Anytime that you have a website showing up with corrupted or misplaced images and text, emptying your cookies and cache, then restarting the browser usually helps.
CTRL+F5 works on most browsers but not all, and sometimes won't work fully on some Flash/HTML5/PHP/CSS heavy web pages.
When new pages are released, sometimes your antivirus will decide to block part or all of a page too. Be sure to add the domains to your antivirus exception list for the web sites that you use that you know are ok.
Also, if you are using an ad blocking program or plugin, you may have to disable those and refresh the pages that are giving you problems.
This answer, while sounding very intelligent, amounts to little more than nonsense meant to cover up incompetence. And if I get an infraction for saying this, then so be it. But I can't stand idly by and pretend like this answer is anything other than what I just said it is.
You released a new website today that resulted in many dozens of people on the forums stating the website was broken, myself included. I have been programming for more than 25 years, so I definitely know what I'm talking about on this subject and every language you haphazardly mentioned above to make it sound like you have a sophisticated website.
And while that number may not sound like many people, those are just the people I came across in the forums. No doubt, hundreds of people experienced this issue today. And what is sad about this is that it was completely preventable through some of the most basic programming concepts. There's no excuse for this.
And really, I don't care that much that you broke your own website. But I definitely take issue with you pretending like this was anything but your fault. If this is the kind of support/programming we can expect from PWE, then I was sorely mistaken when I thought that Cryptic set the bar pretty low.
sorry rswfire, but he's not incompetent, he's right. For the record, I use chrome, and STO's site works fine for me. If you're having problems at this point, they're on your end, not Cryptic's.
You may have been programming for 25 years, but I make a living troubleshooting computers. One of the most common problems with browsers is exactly what he mentioned. You may want to consider trying his advice before you start insulting him again.
I know the Cryptic and PW web teams go through a ton of checks for things, but it is impossible to test on millions of possible configurations.
Player demographics for Free to Play games versus subscription based varies somewhat, so we try to explain things so that most audiences will be able to get the general idea, or at least guide them into the right direction to help fix their problem.
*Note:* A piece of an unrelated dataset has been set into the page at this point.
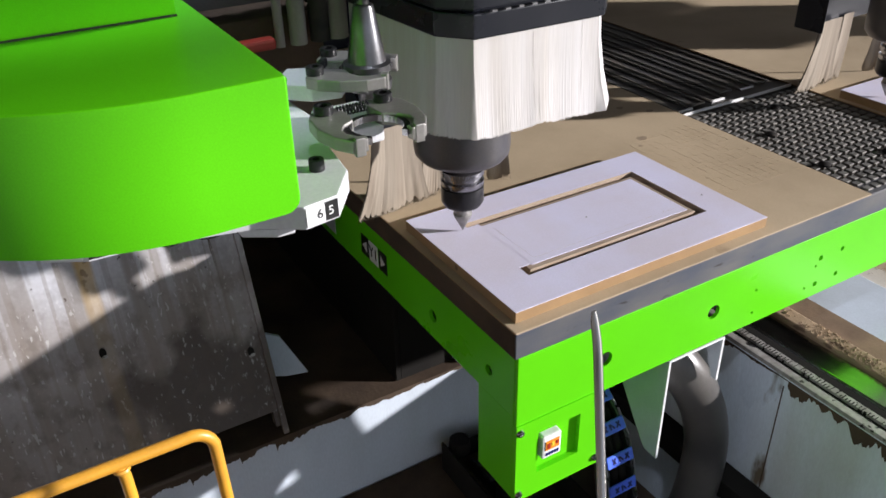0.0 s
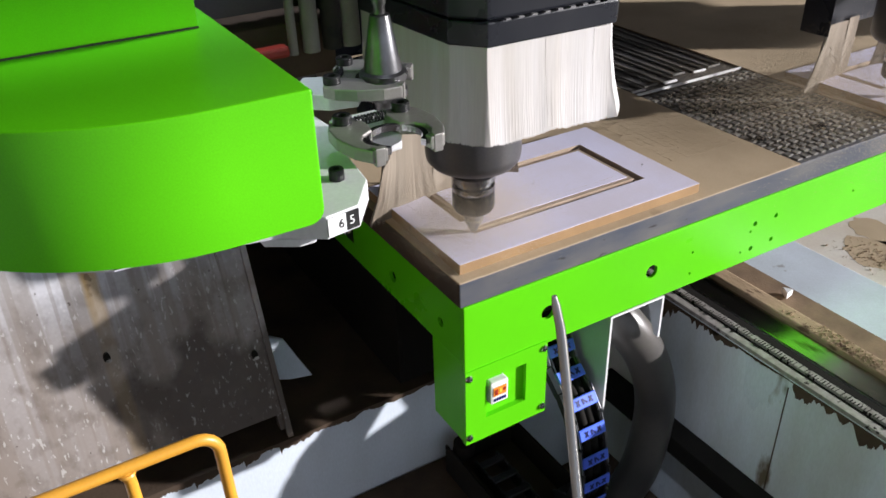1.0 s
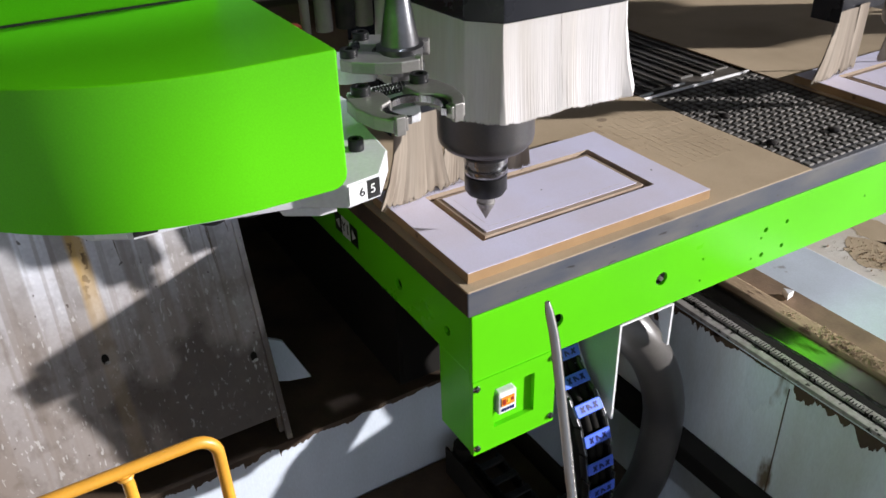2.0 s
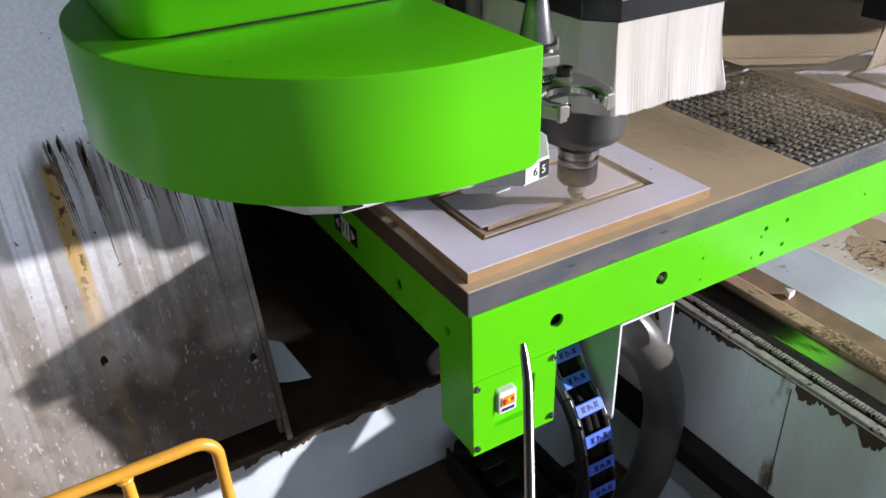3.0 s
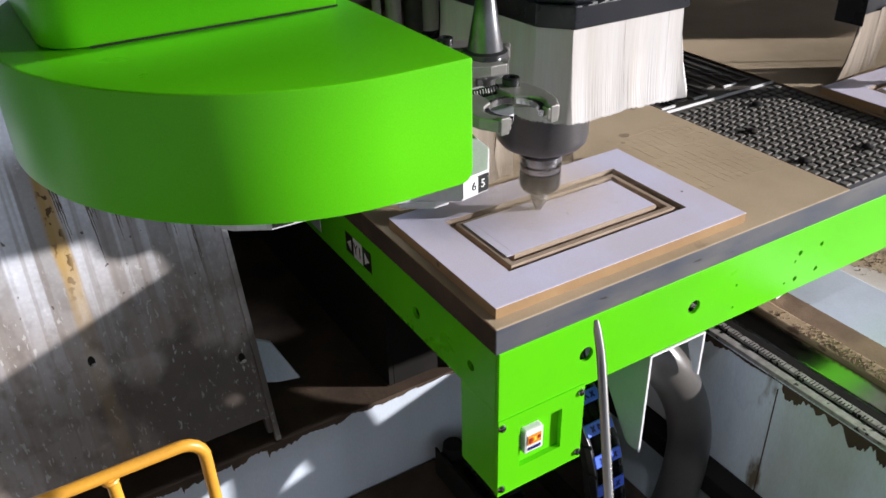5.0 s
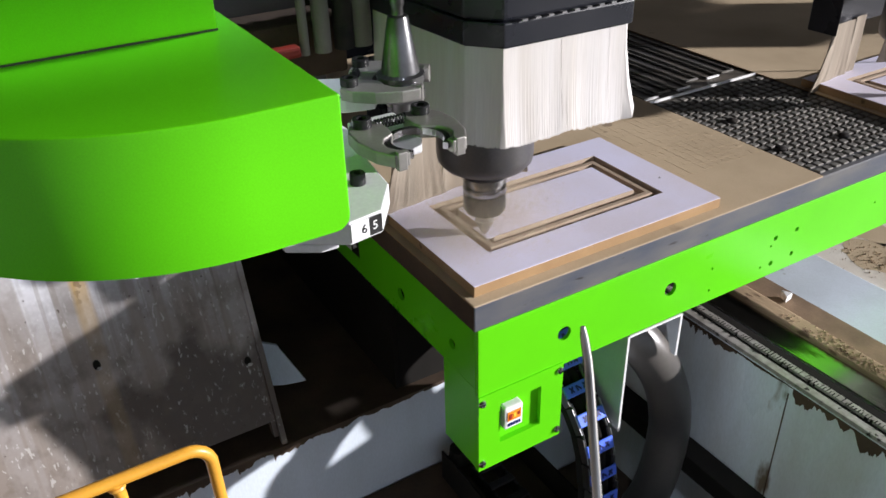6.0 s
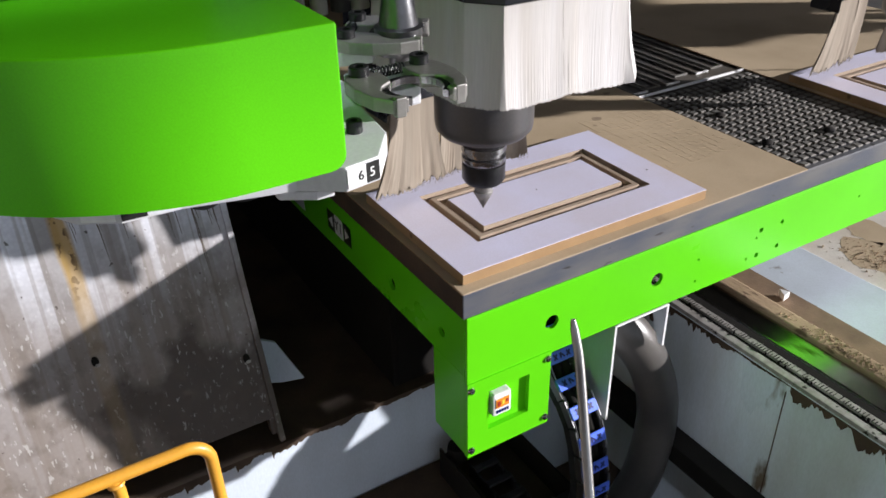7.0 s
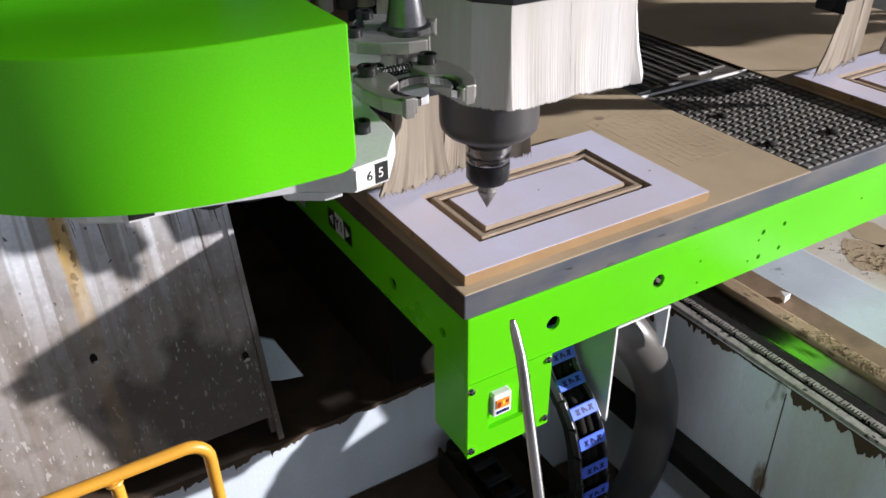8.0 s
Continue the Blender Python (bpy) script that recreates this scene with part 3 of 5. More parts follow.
def handrail():
    ob = thing("handrail", "chipped yellow painted tubular steel guard rail", "guard rail", (-0.364, 0.030, -0.80))
    z = 0.740
    path = [(-1.1, 0, z), (-0.035, 0, z)] + [(-0.035 + 0.030 * math.sin(a), 0, z - 0.030 + 0.030 * math.cos(a)) for a in (0.2, 0.5, 0.8, 1.1, 1.4)] + [(-0.005, 0, z - 0.04), (0.006, 0, 0)]
    part("top_tube", tube(path, 0.0082), M_YELLOW, ob, shade=True)
    for x in (-0.122, -0.50, -0.86):
        part("post", tube([(x, 0, z), (x + 0.004, 0, z - 0.02), (x + 0.010, 0, 0)], 0.0078), M_YELLOW, ob, shade=True)
        part("weld", lathe([(0, -0.003), (0.010, -0.003), (0.0115, 0.0), (0.010, 0.003), (0, 0.003)], 14, (x + 0.002, 0, z - 0.009)), M_YELLOW, ob, shade=True)


handrail()


def cable_tray():
    ob = thing("cable_tray", "dark dusty steel cable tray with a black chain lying in it", "cable tray", (0.14, 0, -0.562))
    # sides, stop and end in near-black, floor in dark brown
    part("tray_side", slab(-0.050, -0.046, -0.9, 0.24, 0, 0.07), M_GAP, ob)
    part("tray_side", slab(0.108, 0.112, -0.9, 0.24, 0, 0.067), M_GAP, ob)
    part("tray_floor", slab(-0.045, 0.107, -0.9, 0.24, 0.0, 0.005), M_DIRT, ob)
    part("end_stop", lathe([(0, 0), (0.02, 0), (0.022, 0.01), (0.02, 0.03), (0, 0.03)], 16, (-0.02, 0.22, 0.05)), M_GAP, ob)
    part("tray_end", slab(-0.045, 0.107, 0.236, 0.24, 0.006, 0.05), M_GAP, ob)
    me = None
    for k in range(16):
        y = 0.18 - 0.045 * k
        if me is None:
            bm = bmesh.new()
            box(bm, -0.028, -0.022, -0.021, 0.021, 0, 0.032), box(bm, 0.022, 0.028, -0.021, 0.021, 0, 0.032), box(bm, -0.028, 0.028, -0.008, 0.008, 0.030, 0.036)
            first = part("chain_link", bevelled(bm, 0.0015, 1), M_CHAIN, ob)
            me = first.data
            first.location = (0.02, y, 0.006)
        else:
            piece("chain_link", me, ob, Matrix.Translation((0.02, y, 0.006)))


cable_tray()

# ---- the sliding table ----
table = thing("sliding_table", "bright green router table with grey phenolic rim", "router table", (0, 0, 0))
TX, TY = 3.3, 1.30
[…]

Most web dev for many websites test strictly for IE 8 and 9 (little bit of 7) and Firefox. Opera, Chrome, and Safari are often not the priority.
If Chrome isn't working for you, please try another browser if our suggestions aren't working.
The problem is you put new resources at the old location and so the browsers still had the old resources cached. There is a way to prevent this problem 100% of the time so there are no issues. If you change an image, css, js or any other resource file give it a new url that you have not used before.
What I suggest is putting a version number in a url and setting it to cache forever. That way your website always works for people, you never run into outdated cache versions and the pages run insanely faster.
I have taken some websites from 10 seconds load times to .5 seconds just doing this kind of stuff.
What exactly did you try in the information presented to you?
What changes to your software did you make?
What browsers and version numbers did you try it on?
What errors did you get?
It is not a browser version issue since refreshing the page fixes it. The issue is new resources served at the old urls that have already been cached by browsers. Some browsers just cache a little more aggressively then others and how aggressively they cache is also based on how fast your connection is. If a resource takes too long to grab the browser can decide to use a local copy.
I have not seen any browser recently violate caching instructions though. The odds are your older resources where set as cache-able resources and did not require immediate re-validation so when you put in your new resources at the old urls the older data was used.
Many things are being transferred and moved around during the transition, so whatever is in your browser cache may have to be refreshed every few days or more if your browser doesn't do it or you don't restart your PC or browser.